Although modeling such a scenario might be possible using a variety of tools, including traditional databases, it will likely be a laborious, slow, and frustrating processing for your development team resulting in sub-optimal results and serious limitations. The reason behind this is straightforward. SQL and other NoSQL databases were not built to deal with highly complex interconnected data.
Graph databases strongly contrast with traditional SQL databases by taking a relationships-first approach to data from the ground-up. SQL systems treat relationships as second-class citizens and work hard to infer data relationships and navigate complex networks by leveraging a number of workarounds in the way they store and query the data. On the other hand, graph databases treat relationships as first-class citizens through every part of the data lifecycle from the model, to the storage engine, to the query language. As a result, when it comes to tackling some of the most complex data challenges, graph databases can offer the following business advantages:
- Performance at scale - One of the main drawbacks of relational databases when dealing with interconnected data is the severe degradation in performance as the number and depth of relationships increases. This means that with the right optimization, a SQL database can perform acceptably for small datasets on queries with a depth of two or even three hopes, but it will most definitely fail as your data scales. In contrast, graph databases are designed to maintain predictable performance for queries with 3+ hopes on datasets with millions and even billions of relationships.
- Flexibility and agility - With a graph database, your team can easily model complex business scenarios in an intuitive and easy manner due to the fact that the graph data model maps very well to the way we think about real-world problems. A modeling process that could take days in SQL could be done in a few hours. But it doesn’t stop there. The graph data model is also very flexible and can be easily changed at any time. This means that, unlike with the relational model, your team doesn’t have to spend hours to get the model right ahead of time and then spend a long time adjusting it when the business use-case changes.
- Low total cost of ownership - When using a database that was not built to store and query highly interconnected data, your team will need to put in place several workarounds and redundancies in an effort to get the job done. This might lead to the need to combine different systems, which could be expensive to maintain or use much more hardware to improve performance and scalability. With a graph database, you will avoid operational complexity and keep the total cost of ownership low and predictable.
How Does a Graph Database Work?
For many people, graph technology is much easier to understand than other database models as it’s very close to the way we think about the world.
A graph is simply a collection of nodes (sometimes called vertices) and relationships (sometimes called edges). Nodes usually represent entities (people, places, objects, etc.) and relationships represent the connections between them. Both nodes and relationships can be enriched with additional information using Labels (usually used to assign a category, e.g., person) and properties(usually used to specify attributes, e.g., age, name, ID).
Graph Database Use-Cases
Businesses across every major sector are leveraging graph databases to tackle use-cases, including supply chain optimization, fraud detection, anti-money laundering, customer intelligence, risk analytics, product and service recommendations, and machine learning.

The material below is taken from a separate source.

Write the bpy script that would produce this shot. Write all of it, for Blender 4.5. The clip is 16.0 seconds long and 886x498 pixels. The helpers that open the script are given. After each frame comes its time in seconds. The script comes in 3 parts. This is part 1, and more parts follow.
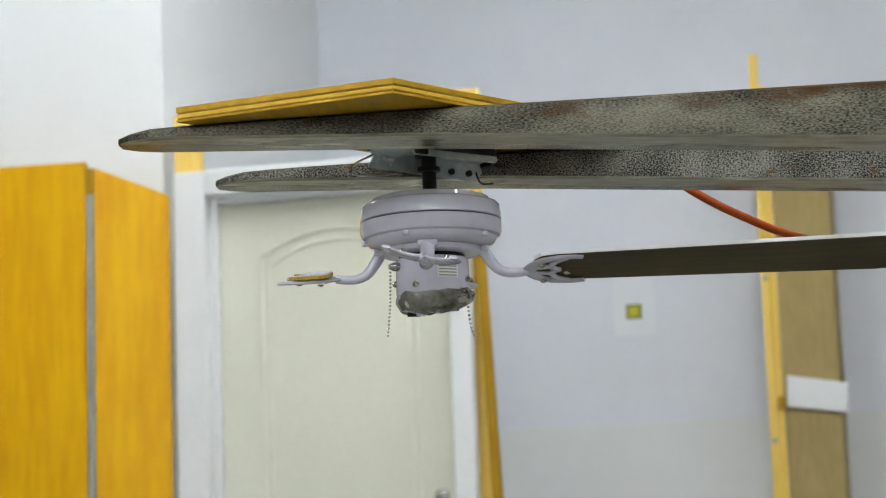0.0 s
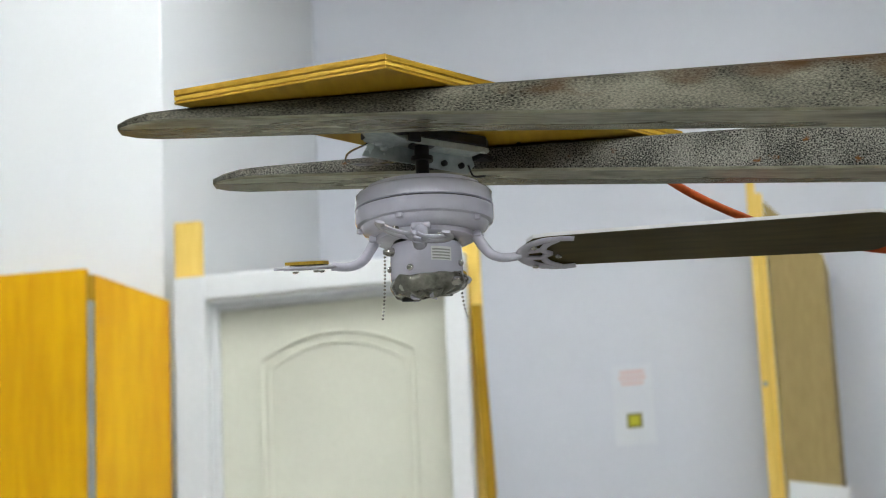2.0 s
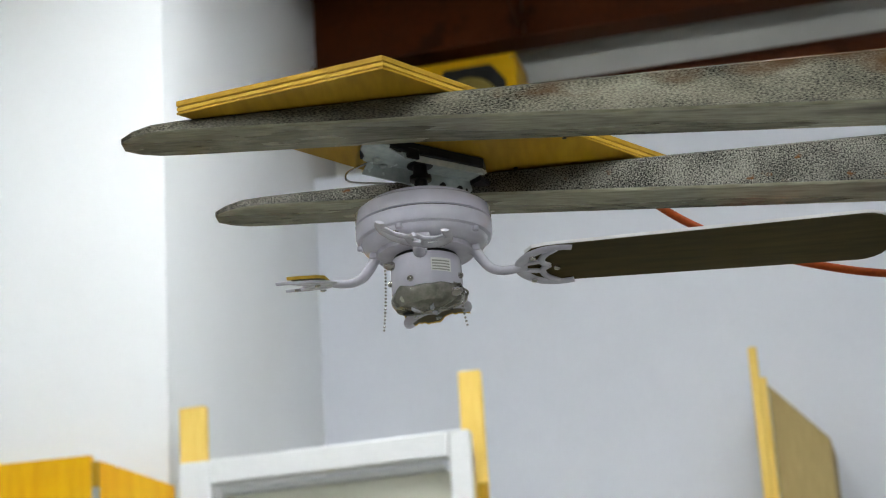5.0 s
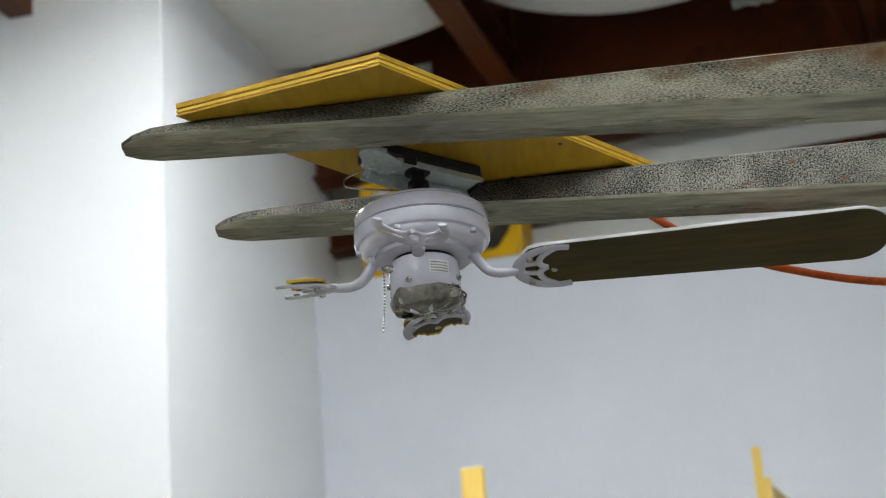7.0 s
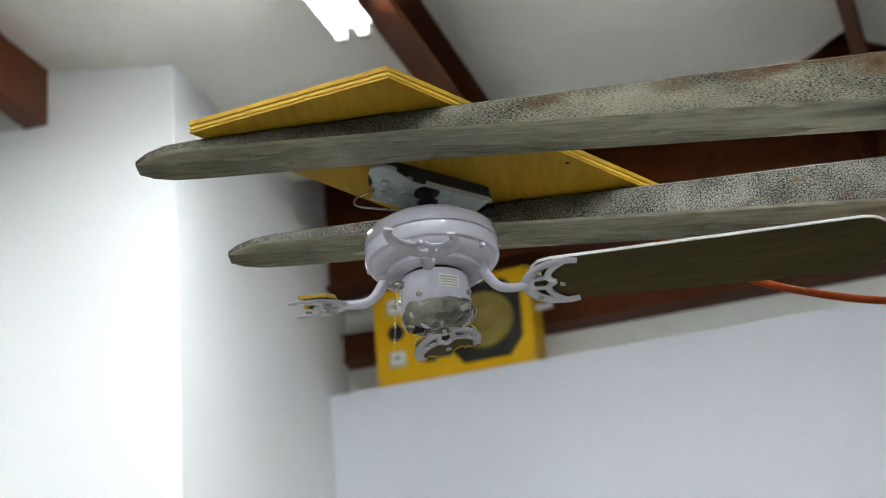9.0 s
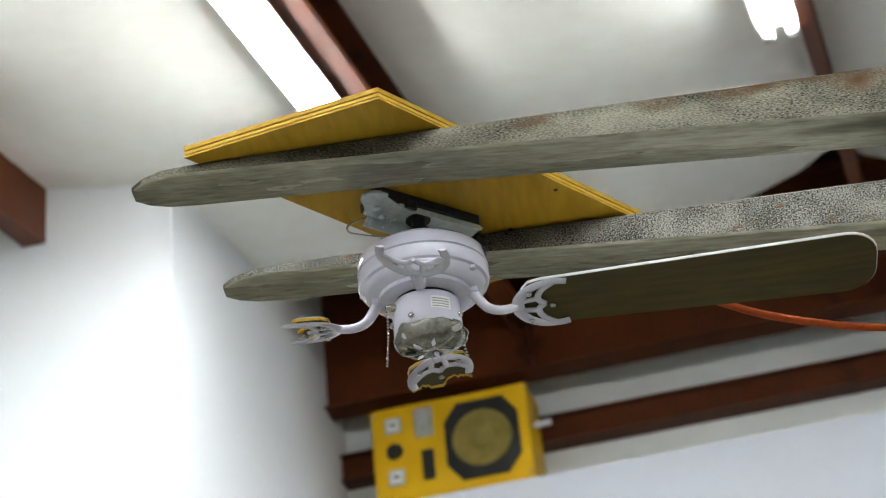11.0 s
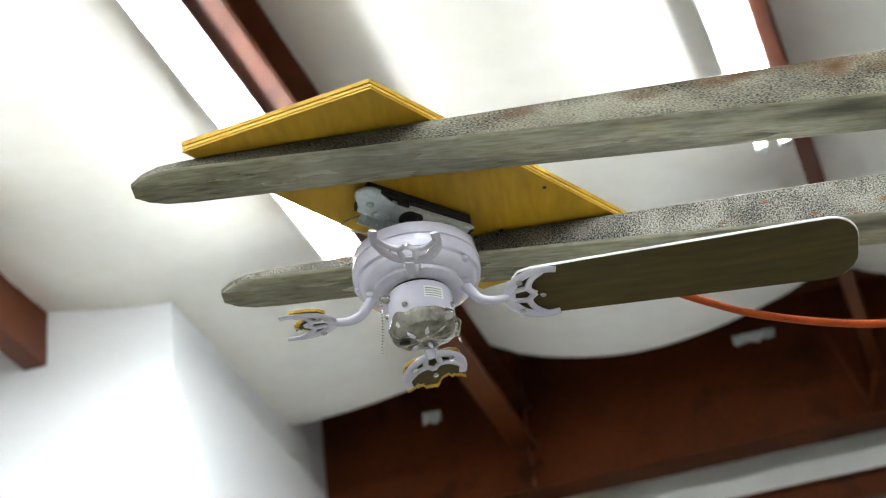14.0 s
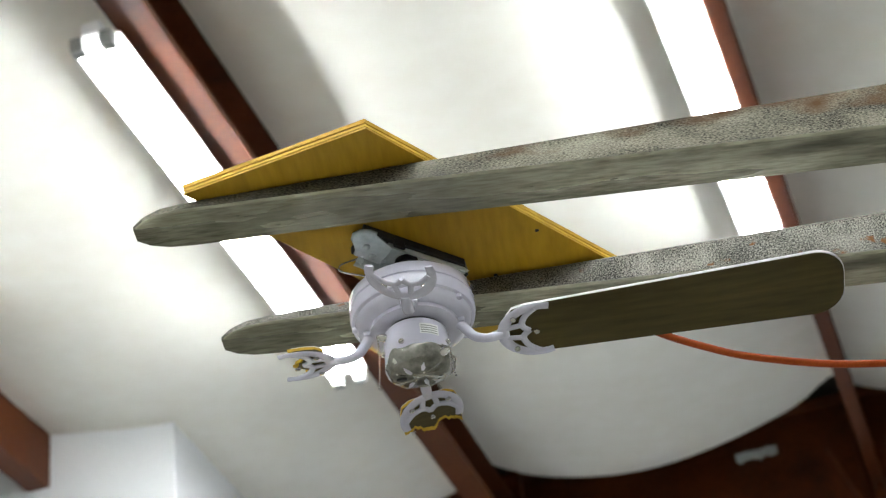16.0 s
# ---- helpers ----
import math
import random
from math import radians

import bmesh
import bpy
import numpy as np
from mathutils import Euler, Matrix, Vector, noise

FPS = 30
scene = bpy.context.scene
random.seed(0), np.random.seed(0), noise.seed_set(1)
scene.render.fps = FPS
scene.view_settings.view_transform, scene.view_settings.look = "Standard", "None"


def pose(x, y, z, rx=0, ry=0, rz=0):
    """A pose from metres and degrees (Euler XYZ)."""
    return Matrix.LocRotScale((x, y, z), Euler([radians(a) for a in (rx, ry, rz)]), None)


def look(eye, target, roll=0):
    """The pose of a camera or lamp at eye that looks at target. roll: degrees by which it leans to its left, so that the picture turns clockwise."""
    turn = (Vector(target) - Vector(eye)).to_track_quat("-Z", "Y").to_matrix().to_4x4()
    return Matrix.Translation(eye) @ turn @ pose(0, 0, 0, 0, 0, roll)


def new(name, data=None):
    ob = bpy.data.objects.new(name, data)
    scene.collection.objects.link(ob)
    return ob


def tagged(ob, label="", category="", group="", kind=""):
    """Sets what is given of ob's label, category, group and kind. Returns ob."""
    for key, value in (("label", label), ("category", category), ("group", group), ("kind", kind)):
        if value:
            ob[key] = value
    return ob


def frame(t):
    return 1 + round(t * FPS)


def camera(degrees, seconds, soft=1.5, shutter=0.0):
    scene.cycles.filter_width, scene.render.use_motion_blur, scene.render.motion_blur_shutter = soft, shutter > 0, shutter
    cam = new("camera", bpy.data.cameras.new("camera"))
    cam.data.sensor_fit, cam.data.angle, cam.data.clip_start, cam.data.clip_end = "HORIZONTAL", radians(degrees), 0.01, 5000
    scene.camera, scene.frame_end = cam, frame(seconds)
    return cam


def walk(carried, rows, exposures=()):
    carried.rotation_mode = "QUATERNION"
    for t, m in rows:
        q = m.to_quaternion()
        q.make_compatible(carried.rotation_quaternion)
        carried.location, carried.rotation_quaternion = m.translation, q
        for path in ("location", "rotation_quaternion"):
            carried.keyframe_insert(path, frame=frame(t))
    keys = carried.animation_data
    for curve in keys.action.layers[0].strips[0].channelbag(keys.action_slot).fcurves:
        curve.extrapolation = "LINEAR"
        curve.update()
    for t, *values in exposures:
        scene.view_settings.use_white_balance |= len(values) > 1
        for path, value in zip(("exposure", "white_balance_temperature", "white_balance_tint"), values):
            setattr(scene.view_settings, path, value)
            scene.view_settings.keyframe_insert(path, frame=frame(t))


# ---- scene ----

Graph databases are, of course, not suitable for every scenario, and you should always use the right tool for the job. Still, generally speaking, if your data has a high number of many-to-many relationships or even one-to-many relationships that go 3+ depths, you probably need a graph database. With this in mind, let’s look at two common graph database use-cases.
Although many fraud detection tools exist, these often rely on simple rules (e.g., is the transaction amount over or under 10K) and tend to analyze the behavior of an individual entity in isolation looking for deviations in factors like transaction frequency. In many cases, this could be enough. However, fraudsters are improving their methods and are increasingly using much more sophisticated tactics that combine synthetic identities and legitimate information, making them indistinguishable from regular customers.
A graph database enables businesses to build sophisticated fraud detection capabilities by analyzing the behavior of multiple users across a period of time to detect anomalies that are otherwise very hard to see or encapsulate in hard-coded rules. A high-performance graph database system like Memgraph can analyze high-dynamic networks with millions of transactions and users to identify potential fraudulent activities as they’re happening, at sub-second speeds.
Real-time Product and Service Recommendations
Businesses are always looking at ways to maximize revenue and customer satisfaction with every interaction. The most effective way to achieve this goal is to match the right customers with the right products or services at the right time, much like Amazon or Netflix. These companies accomplish this sort of hyper-personalization due to their capability to analyze and contextualize everything they know about a specific user or product and recommend relevant products in real-time without relying on outdated pre-computed results.
A graph database enables businesses to combine multiple data sources (customer information, purchase history, production information, clickstream data, etc.) into a single dynamic 360º model and run similar algorithms to recommend news products and services to the right customers at the right time. This results in more accurate and timely recommendations, leading to more transactions and a better customer experience.
When starting a project, it’s always important to pick the right tool for the job. When it comes to tackling use-cases where you’re looking to analyze complex networks of interconnected data at scale, graph databases are definitely the right option for you. They’re specifically engineered for such tasks and, as a result, provide your team with the performance, flexibility, and agility they need to build sophisticated business applications while keeping the total cost of ownership of your data infrastructure low and predictable.